The Court's conclusions of law based upon the foregoing facts are as follows:
1. The case of Hess v. The Trailmobile Co. does not control the issues in the case at bar. There was no provision in the National Labor Relations Act which was involved in the Hess case which attempted in any way to confer seniority rights on any employees. The Hess case was a class suit and was determinative of the law as applying to the facts which pertained to each member of the class involved. It did not determine Whirls' rights as a veteran under the Selective Training and Service Act, 50 U.S.C.A.Appendix, § 301 et seq., for the reason that that act was neither pleaded nor mentioned in the judgment entry of said cause and also because a number of the Highland employees were not veterans.
2. The fact that the plaintiff is a member of the C. I. O. U. A. W., Local 392, which organization selects the bargaining agent for the employees of The Trailmobile Company, does not preclude this plaintiff from applying to the courts to protect his individual rights in his relationships with his employer. Such membership could only affect the relationship of Whirls to his union and the rights and obligations growing out of that membership. It could not affect Whirls' rights against third parties, at least so far as to preclude him from appealing to the courts for what he conceived to be transgression of those rights.
3. The Court finds that The Trailmobile Company, as it now exists after the complete absorption of its former subsidiary, The Highland Body Manufacturing Company, is under the plan of consolidation obliged to carry out and fulfill all of the contracts and obligations of The Highland Body Manufacturing Company. The court further finds that the seniority status of plaintiff Whirls upon his return to The Highland Body Manufacturing Company after leaving military service, under the provisions of the Selective Training and Service Act, became a contractual right vested in Whirls against The Highland Body Manufacturing Company and therefore became a right which Whirls continued to hold against The Trailmobile Company after consolidation so long as Whirls was employed by The Trailmobile Company and the provisions of the Selective Training and Service Act continue in force as they are at the date of this decision.
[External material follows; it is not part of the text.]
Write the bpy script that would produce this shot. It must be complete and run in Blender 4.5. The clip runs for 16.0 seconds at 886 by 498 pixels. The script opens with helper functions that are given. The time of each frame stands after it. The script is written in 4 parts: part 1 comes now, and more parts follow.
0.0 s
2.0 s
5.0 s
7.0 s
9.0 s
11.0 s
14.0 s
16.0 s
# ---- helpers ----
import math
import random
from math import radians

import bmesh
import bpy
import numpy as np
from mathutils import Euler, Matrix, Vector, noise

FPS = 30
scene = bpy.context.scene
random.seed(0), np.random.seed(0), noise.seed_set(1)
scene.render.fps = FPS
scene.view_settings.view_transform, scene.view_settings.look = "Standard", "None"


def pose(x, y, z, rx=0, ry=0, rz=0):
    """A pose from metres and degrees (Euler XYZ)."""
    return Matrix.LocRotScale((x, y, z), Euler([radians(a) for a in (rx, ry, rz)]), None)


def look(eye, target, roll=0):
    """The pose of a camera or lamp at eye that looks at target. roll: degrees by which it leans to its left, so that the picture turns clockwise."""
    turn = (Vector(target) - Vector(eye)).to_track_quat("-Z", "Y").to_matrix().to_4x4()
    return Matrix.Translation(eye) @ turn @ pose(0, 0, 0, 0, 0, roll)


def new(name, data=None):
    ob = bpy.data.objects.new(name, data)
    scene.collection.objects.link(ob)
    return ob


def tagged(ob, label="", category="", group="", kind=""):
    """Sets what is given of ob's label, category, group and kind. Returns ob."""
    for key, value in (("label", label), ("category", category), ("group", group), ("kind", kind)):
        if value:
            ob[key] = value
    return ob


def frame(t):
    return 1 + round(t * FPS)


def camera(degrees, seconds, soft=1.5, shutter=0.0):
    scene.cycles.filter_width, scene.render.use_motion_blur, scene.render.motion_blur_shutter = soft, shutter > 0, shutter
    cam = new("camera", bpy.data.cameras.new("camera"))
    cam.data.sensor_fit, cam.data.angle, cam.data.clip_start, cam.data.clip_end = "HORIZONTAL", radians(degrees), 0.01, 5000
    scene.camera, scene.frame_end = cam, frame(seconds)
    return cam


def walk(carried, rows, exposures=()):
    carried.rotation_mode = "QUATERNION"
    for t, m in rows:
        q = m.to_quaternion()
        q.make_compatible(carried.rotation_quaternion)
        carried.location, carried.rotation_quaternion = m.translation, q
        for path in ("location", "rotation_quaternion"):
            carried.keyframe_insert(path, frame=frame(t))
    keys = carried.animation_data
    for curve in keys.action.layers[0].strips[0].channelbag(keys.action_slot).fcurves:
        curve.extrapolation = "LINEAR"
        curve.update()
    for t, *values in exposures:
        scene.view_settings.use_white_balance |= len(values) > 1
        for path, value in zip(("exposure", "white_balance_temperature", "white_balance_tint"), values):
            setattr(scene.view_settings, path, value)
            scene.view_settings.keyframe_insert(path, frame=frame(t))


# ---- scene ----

4. The seniority rights of a returning veteran employee are fixed in that employee as of the date he entered the military service of the United States. His seniority rights accumulate during his military leave, his legally authorized furlough after discharge and his first year of reemployment. They continue to be fixed without loss under the existing Selective Training and Service Act so long as that act remains in its present form. The provision of section 8(c) of the Act, 50 U.S. C.A.Appendix, § 308(c), that the reemployed veteran shall not be "discharged from such position without cause within one year after such restoration" is not a limitation upon the length of time that the returned veteran employee shall enjoy his pre-service seniority rights. It is merely a provision that in addition to the rights which his ordinary seniority give him he is entitled to employment during the first year even over those non-veteran employees who have seniority superior to that of the returned veteran. The Court finds that it *716 was the intention of Congress that during the first year of the veteran's return to his employment he should be entitled to his former employment as long as his employer is in business and as long as such reemployment is not impossible or unreasonable, even though such reemployment involves the discharge of former civilian employees who have seniority rights higher than that of the returned veteran. The court finds that this right, which might be called super-seniority, lasts for only one year's time and that after the year's time the veteran enjoys his pre-service seniority on a par with all other employees.
NOTES
[1] Merely a judgment of affirmance, no opinion for publication.